One of the early contributions of Gestalt therapy theory was a phenomenological description of the sequence of contacting, from earliest arousal through action, through resolution. As with everything theoretical, there has been dispute and controversy regarding the details of this description. But I am less interested in the details of this formulation, and more interested in the frame that it gives us when looking at healthy behavior, and therefore at unhealthy behavior.
Contact is the basic and essential experience of being aware of some element of the field (whether internal or external). It includes awareness of and behavior toward, and it is essential to consciousness, survival, and being human. So any awareness of some-thing is consciousness. And it is what allows us to be engaged with the world that is our de facto and life sustaining context.
Contact tends to be organized around needs, whether the needs are biological, relational, intellectual, or whatever. We become aware of needs, whether through contact with a growling sensation in our stomach, which becomes hunger; or a pulsing sensation in our groin, which becomes lust; or a dryness in the mouth, which becomes thirst; or an open and whimsical feeling, which becomes playfulness, or…
We start with a sensation that “catches” our awareness. This sensation, when noticed, becomes an expression of a need. So, dryness in the mouth and throat may be “figural”. But when we notice the dryness, it leads us to the need – so “thirst” becomes figural. And in noticing our thirst, we begin to “organize the field” around sources of quenching our thirst – so the bottle of water in our refrigerator becomes figural.
At that point, motoric action is required: we must move toward the refrigerator, open the door, remove the bottle, open the top, and…drink. The water, which has been our “beckoning figure” now becomes one with our dry tongue. We melt together with the cool, quenching water, as our need is satisfied and recedes.
For a brief moment, almost unnoticeable, we disengage from contact. And when we re-emerge, we become aware of the next emerging need.
So, healthy functioning involves an ability to stay aware of and actively engaged in contact with, and satisfaction of our emerging needs. We may need water, we may need affection, we may need an intellectual challenge, we may need soothing, we may need to rescue ourselves – or another – from danger. To the degree that we can remain engaged in this process of contacting and resolving/satisfying our emerging needs, we are healthy and self-regulating. But when this process gets interrupted in a chronic way, we start to see “pathology”. I’ll list some of the ways this can happen:
1) We might not notice the initial sensation. So, the feeling of dryness goes unnoticed, or the pain in the lower back, or the sense of emptiness…
2) We might notice the sensation, but not identify the feeling or need that it is communicating.

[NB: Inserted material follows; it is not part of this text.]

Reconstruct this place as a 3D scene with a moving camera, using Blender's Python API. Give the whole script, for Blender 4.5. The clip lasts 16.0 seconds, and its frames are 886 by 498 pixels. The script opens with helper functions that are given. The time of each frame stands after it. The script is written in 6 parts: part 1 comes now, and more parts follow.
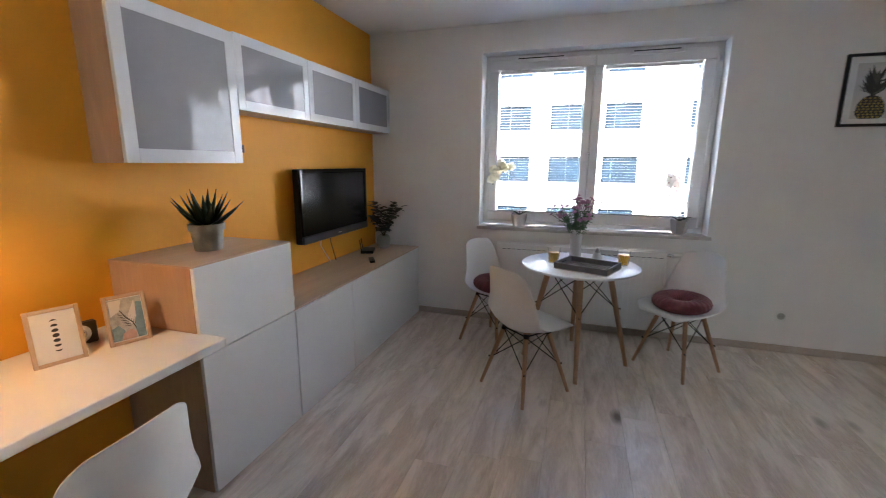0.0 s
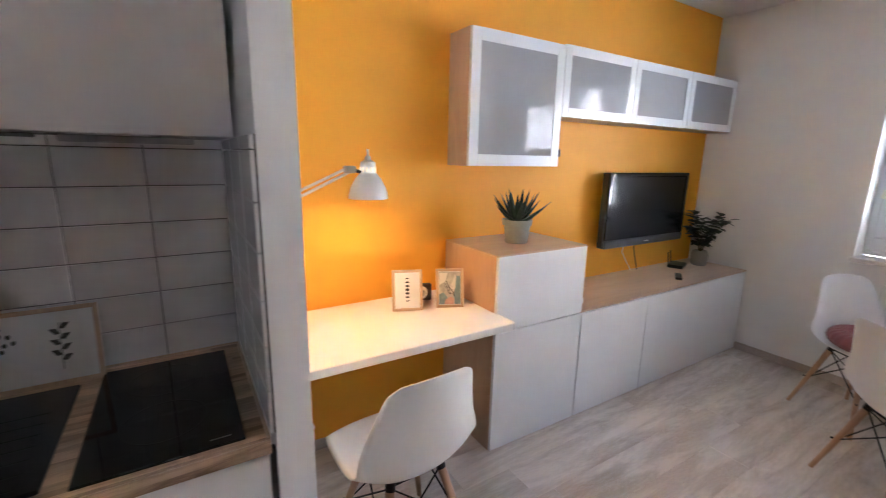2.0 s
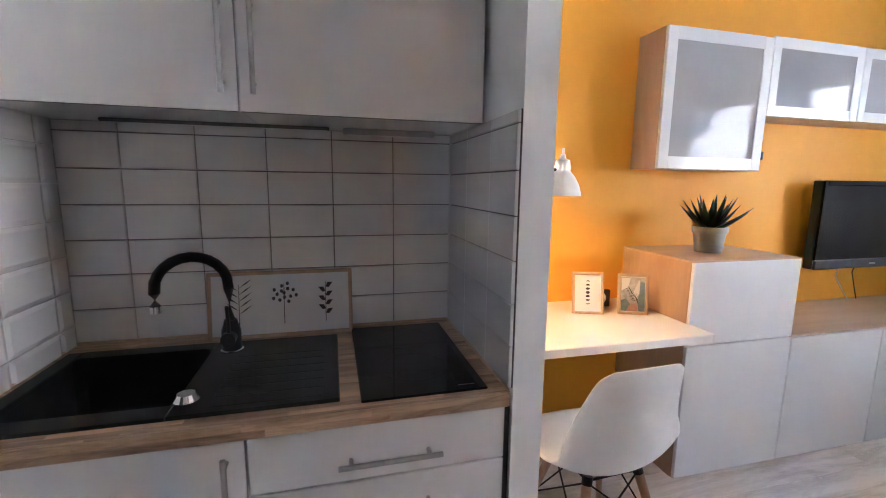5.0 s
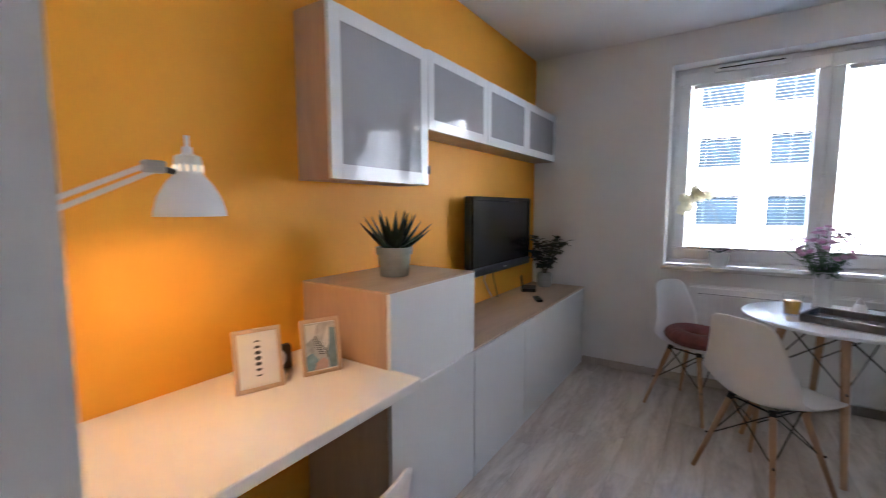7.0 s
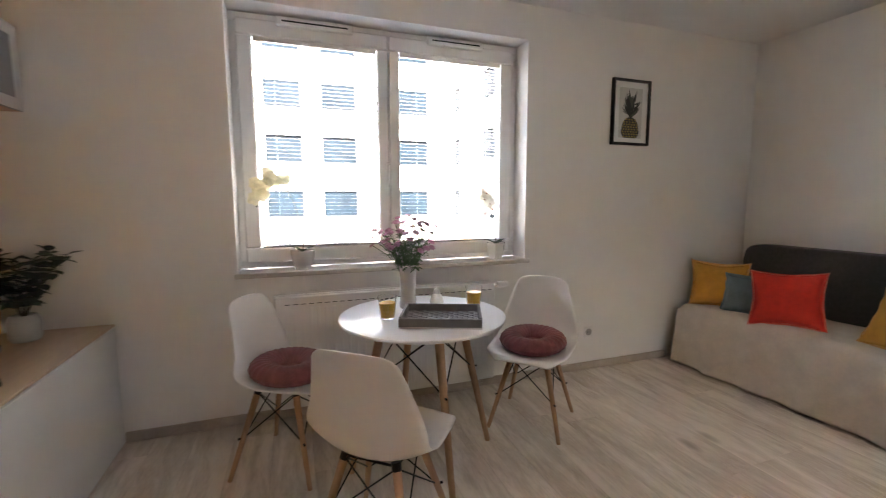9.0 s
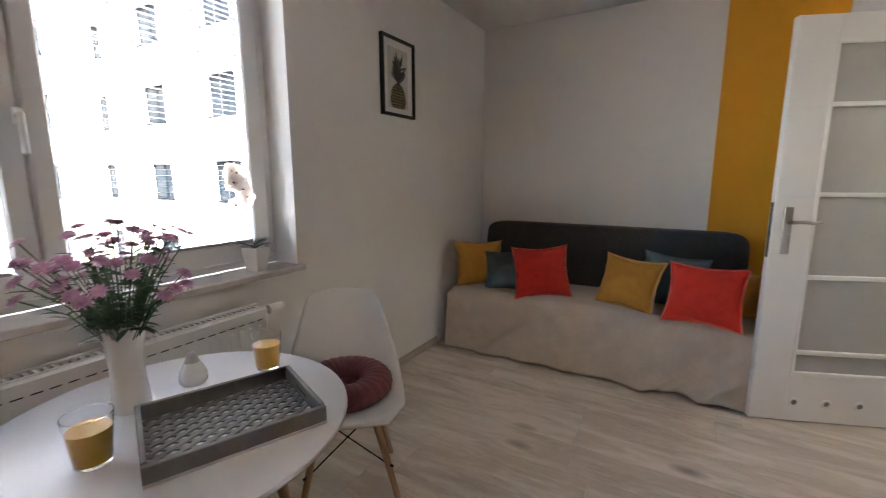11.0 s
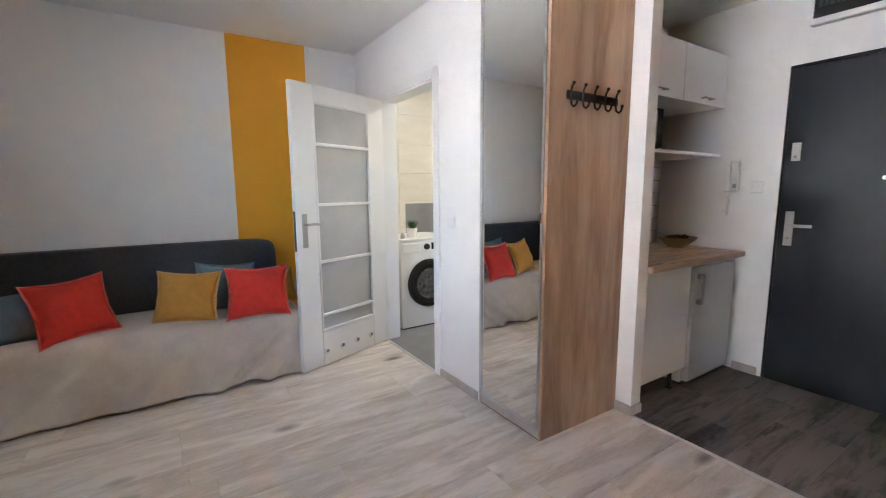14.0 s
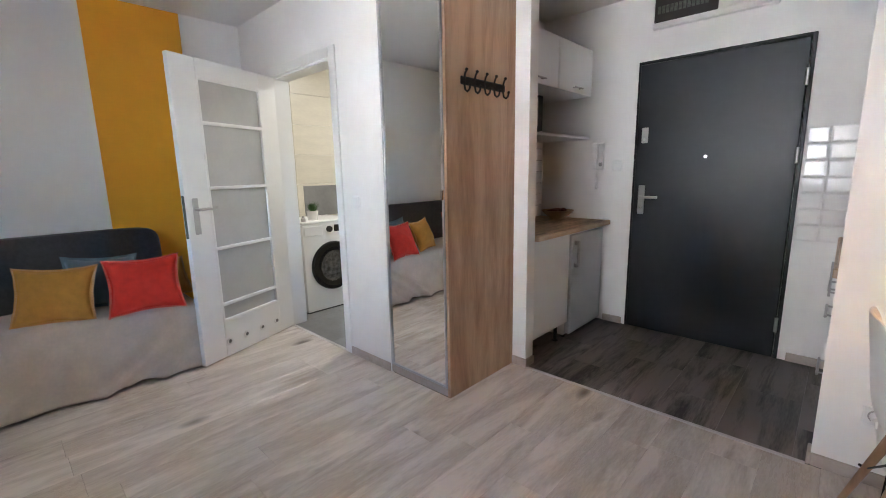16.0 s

3) We might notice the need, but assume that a source of satisfaction is not possible (“this is a world without comfort”), or that the need is itself a sign of weakness (“I shouldn’t need that”)
4) We might notice the source of satisfaction, but deem it too difficult to pursue (“It’s too hard” or “too dangerous”).
5) We might pursue the source of satisfaction, but not allow ourselves to experience the sating of the need – so I might eat compulsively, without experiencing the fullness that would signal a resolution of the need, or I might have sexual encounters without allowing myself to experience the intimacy of the encounter.
At every stage in this sequence of contacting lies the possibility for healthy engagement in noticing needs or problems, and resolving them in a way which produces feelings of satisfaction and mastery. And at every stage in this sequence lies the possibility of chronic interruptions to this process emerging, leading to symptoms of deadening, of depression, of anxiety, of social isolation, of addictive/compulsive behaviors, etc.
Needs are constantly arising from within, and are constantly being pressed on us by our external world. Those needs that we interrupt are constantly pressing for completion. Our ability to notice this process is what we seek to heighten in our work in Gestalt therapy. To the degree that we are able to allow this emergent process to move through us, and to actively engage with (and identify with) it, we are relatively self-regulating as people – noticing and taking care of our maintenance, our safety, and our curiosity for newness and growth.